In our church we set aside Monday nights as Family Home Evening. There are never any church activities and you hesitate to call other members on Monday nights and if you do you tend to apologize for calling on Monday night. We’ve not been the most diligent at always doing Family Home Evening, particularly when Jamie has a college class on Mondays and we forget to do it on Sunday or Tuesday instead. Lately we’ve been making an effort to have Family Home Evening every week and it has been very nice.
What is Family Home Evening? Aside from simply being together at home as a family (or not at home depending on what you choose to do that week), there is a lesson of some sort, prayers, and often singing and likely refreshments, too. Our pattern for the evening is an opening song, almost always a primary song due to the ages of our kids, opening prayer, lesson, closing song, closing prayer. We don’t usually have refreshments really, though the kids always have a bedtime snack no matter what day of the week it is.
Some recent lessons we have done:
Prayer
Jamie drew an engine, two train cars, and a caboose and I cut them out beforehand and wrote “Our dear Heavenly Father” on the engine, “We thank thee” on one car, “We ask thee” on the other, and “In the name of Jesus Christ, Amen” on the caboose. We colored the train parts and discussed the four parts of a prayer. The kids put them in order and we talked about why you thank first and ask second. We talked about what amen means. Cameron thought it meant “The end.” Since that lesson he’s often been very thoughtful at the end of a prayer to make sure he really agrees before saying amen. Then we put the assembled prayer train on our wall (where it still is actually).

Being Spiritually Prepared
We told the parable of the Ten Virgins and talked about what it means. Then we talked about how we fill our virtual oil lamps. Then we took clay and made our own “lamps.” Mine turned out looking more like a bowl. Ian got all artistic and made a rather realistic looking oil lamp. Cameron made two little ones. Ani took forever and carved words in hers.

Families Are Forever
I wrote the names of many of our ancestors on slips of construction paper beforehand. We talked about the sealing ordinance done in the temple and how Jamie and I were sealed when we got married so our kids are automatically sealed to us at birth and that I am sealed to my parents and so on. We talked about how later that week my father would be sealed to his parents and his mother and father would be sealed and his mother would be sealed to her parents and our chain would be unbroken for many generations. We created three chains and talked about how just one person would bring those chains together. We added Grandmomma’s slip of paper to the chains and ended up with one big, albeit convoluted, chain.
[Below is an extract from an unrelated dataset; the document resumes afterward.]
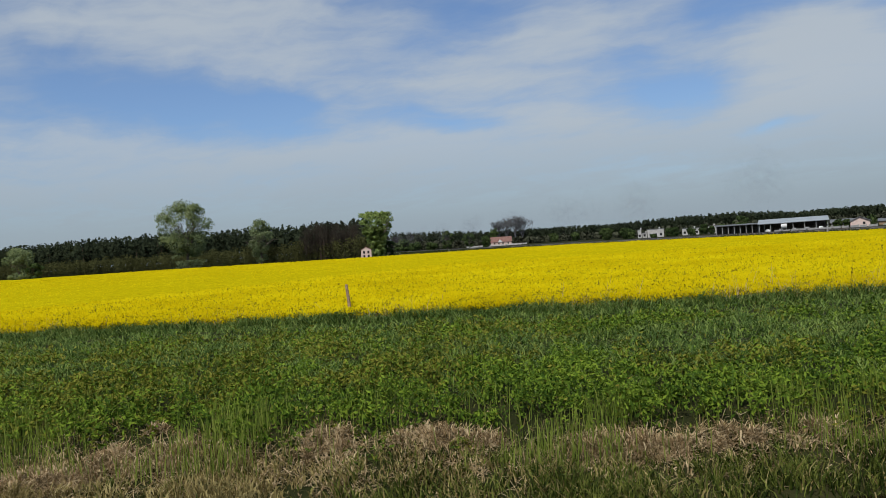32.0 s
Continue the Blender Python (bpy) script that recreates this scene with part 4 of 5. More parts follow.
def tree(name, at, height, width, mat, label, seed, leaf=0.6, count=2600, low=0.12, depth=4, category="tree", fork=0.25, gap=0.35, tight=0.055, shape=(0.35, 0.75, 1.0, 0.85, 0.4), lumps=34):
    """A tapered trunk, limbs and a ragged crown of separate leaf clumps round the limb ends."""
    g = np.random.default_rng(seed)
    t = empty(name, Matrix.Translation(at), label, category)
    trunk = bmesh.new()
    tube(trunk, (0, 0, -0.3), (0.1, 0, height * fork), height * 0.022, height * 0.015, n=10)
    part("trunk", trunk, M_BARK, t)
    ends, limbs = [], bmesh.new()
    for k in range(5):
        a = k * 2.5 + g.uniform(-0.4, 0.4)
        s = g.uniform(0.25, 0.7) if mat else g.uniform(0.10, 0.38)
        way = Vector((math.cos(a) * s, math.sin(a) * s, 1)).normalized()
        branch(limbs, Vector((0.05, 0, height * fork * g.uniform(0.85, 1.0))), way, height * (g.uniform(0.20, 0.27) if mat else g.uniform(0.27, 0.33)), height * 0.011, depth - 1, g, ends, 0.25 if mat else 0.42)
    part("limbs", limbs, M_BARK if mat else M_TWIG, t)
    if mat is None:                                                # a haze of fine upright twigs at the limb ends
        e = np.array([tuple(q) for q in ends if q.z > height * 0.4])
        e = np.repeat(e, 3, 0)
        v, tr = blades(e, g.uniform(0.8, 2.0, len(e)), np.full(len(e), 0.045), g.uniform(0.2, 1.2, len(e)), seed)
        ob = new("twigs", mesh_np("twigs", v, tr, [M_TWIG]))
        ob.parent = t
        return t
    # lumps of foliage inside an egg-shaped envelope, each a loose shell of leaves
    u = low + (1 - low) * g.random(lumps) ** 0.75
    k = (u - low) / (1 - low)
    reach = np.interp(k, [0, 0.25, 0.6, 0.85, 1.0], shape) * width / 2
    a = g.uniform(0, 2 * np.pi, lumps)
    q = reach * np.sqrt(g.uniform(0.05, 0.85, lumps))
    core = np.stack([np.cos(a) * q, np.sin(a) * q, u * height * 0.93], 1)
    size = width * tight * g.uniform(1.6, 3.2, lumps)
    pick = g.integers(0, lumps, count)
    way = g.normal(0, 1, (count, 3))
    way /= np.linalg.norm(way, axis=1)[:, None]
    c = core[pick] + way * (size[pick] * g.uniform(0.3, 1.0, count) ** 0.6)[:, None] * np.array([1, 1, 0.85])
    inside = (c[:, 2] > height * low * 0.6) & (c[:, 2] < height)
    c = c[inside]
    keep = lattice(c[:, 0] / width * 9 + 50, c[:, 2] / width * 9 + seed, seed) > gap * 0.75
    c = c[keep]
    pick = pick[inside][keep]
    way = (c - core[pick]) / size[pick][:, None] + (c - np.array([0, 0, height * 0.5])) / (width * 0.5) * 0.7 + np.array([0, 0, 0.35])
    way /= np.linalg.norm(way, axis=1)[:, None] + 1e-9
    v, tr, soft = soften(*quads(c, g.uniform(0.6, 1.3, len(c)) * leaf, seed + 5), way, 0.65)
    ob = new("crown", mesh_np("crown", v, tr, [mat], normals=soft))
    ob.parent = t
    return t


tree("poplar_tree", polar(49.05, 318), 19.8, 13.4, M_POPLAR, "tall fresh green poplar standing beside a pale hut", 61, leaf=0.46, count=28000, low=0.05, gap=0.44, tight=0.034, shape=(0.46, 0.42, 0.84, 1.12, 0.95), lumps=230)
tree("willow_tree", polar(62.0, 352), 30.0, 26.0, M_WILLOW, "broad pale green willow with an airy crown at the field's end", 67, leaf=0.50, count=26000, low=0.06, gap=0.5, tight=0.040, shape=(0.55, 0.50, 1.0, 0.95, 0.40), lumps=150, fork=0.3)
tree("alder_tree", polar(57.1, 372), 21.5, 11.0, M_WILLOW, "grey green alder rising above the wood's edge", 63, leaf=0.4, count=11000, low=0.12, gap=0.45, lumps=60, tight=0.06)
tree("young_tree", polar(72.2, 400), 15.5, 15.0, M_WILLOW, "pale green young tree at the end of the field", 64, leaf=0.55, count=6500, low=0.03, gap=0.3)
tree("dark_bush_tree", polar(71.4, 398), 8.5, 9.0, M_BROAD, "dark green round bush beside the field", 65, leaf=0.5, count=5000, low=0.02, gap=0.2)
for k, (a, r, h, w) in enumerate(((40.4, 610, 18.0, 12), (39.8, 618, 20.0, 11), (39.2, 612, 20.5, 12), (38.7, 615, 19.0, 12))):
    tree("bare_tree", polar(a, r), h, w, None, "tall leafless tree beside the red-roofed house", 70 + k, depth=6, fork=0.22)
for k, (a, r, h, w) in enumerate(((44.05, 545, 14.0, 10), (40.7, 604, 13.5, 9), (42.5, 565, 11.5, 9.5), (36.5, 560, 6.5, 8), (35.0, 560, 6.0, 7), (31.6, 520, 6.4, 8), (22.0, 352, 3.8, 4.5), (24.0, 395, 8.0, 8), (14.1, 380, 6.0, 8), (18.2, 345, 3.2, 3.6), (17.7, 346, 3.0, 3.4), (28.3, 420, 5.2, 5.0), (26.4, 420, 5.2, 4.6), (29.7, 425, 1.9, 3.2), (28.7, 428, 4.2, 3.6), (27.3, 425, 3.8, 3.0), (25.9, 428, 4.0, 3.2), (31.4, 450, 6.0, 8.0), (32.8, 470, 7.0, 9.0), (41.25, 566, 7.5, 6.0), (13.2, 385, 5.0, 7.0), (3.46, 326, 1.9, 2.0), (7.6, 326, 1.3, 2.2), (46.6, 520, 6.5, 9.0), (45.2, 530, 6.0, 8.0), (47.6, 510, 7.5, 8.0), (-27.9, 178, 6.4, 14), (41.35, 575, 8.5, 6.0), (48.2, 330, 7.5, 5.0), (47.1, 520, 9.5, 10.0), (46.3, 530, 7.0, 8.0), (28.5, 432, 4.4, 4.0), (31.2, 430, 3.8, 4.0), (25.2, 425, 4.6, 3.8), (10.4, 340, 4.5, 7.0))):
    tree("broadleaf_tree", polar(a, r), h, w, M_BROAD, "dark green leafy tree near the farm and the railway", 80 + k, leaf=0.45 if r < 400 else 0.65, count=2400, low=0.03, depth=3, gap=0.2)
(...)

Little Sins Can Be Big Problems
I got the idea for this lesson from a friend. We each put a small rock in our shoe and then we went for a walk. We talked about how the rock was only a little thing like a little sin is a little thing. Of course after a little amount of time the little rocks were bothering us all (well, according to Cameron, not him) and so we removed them from our shoes. We discussed repentance and how it gets rid of the “little thing” bothering us. Ani is wonderful with all these lessons. She plays right into my hands and says all the right things to move the lesson along perfectly. She was very disturbed by the rock in her shoe. She put it in her arch. Cameron had put his at his toes so I think that’s why it didn’t bother him.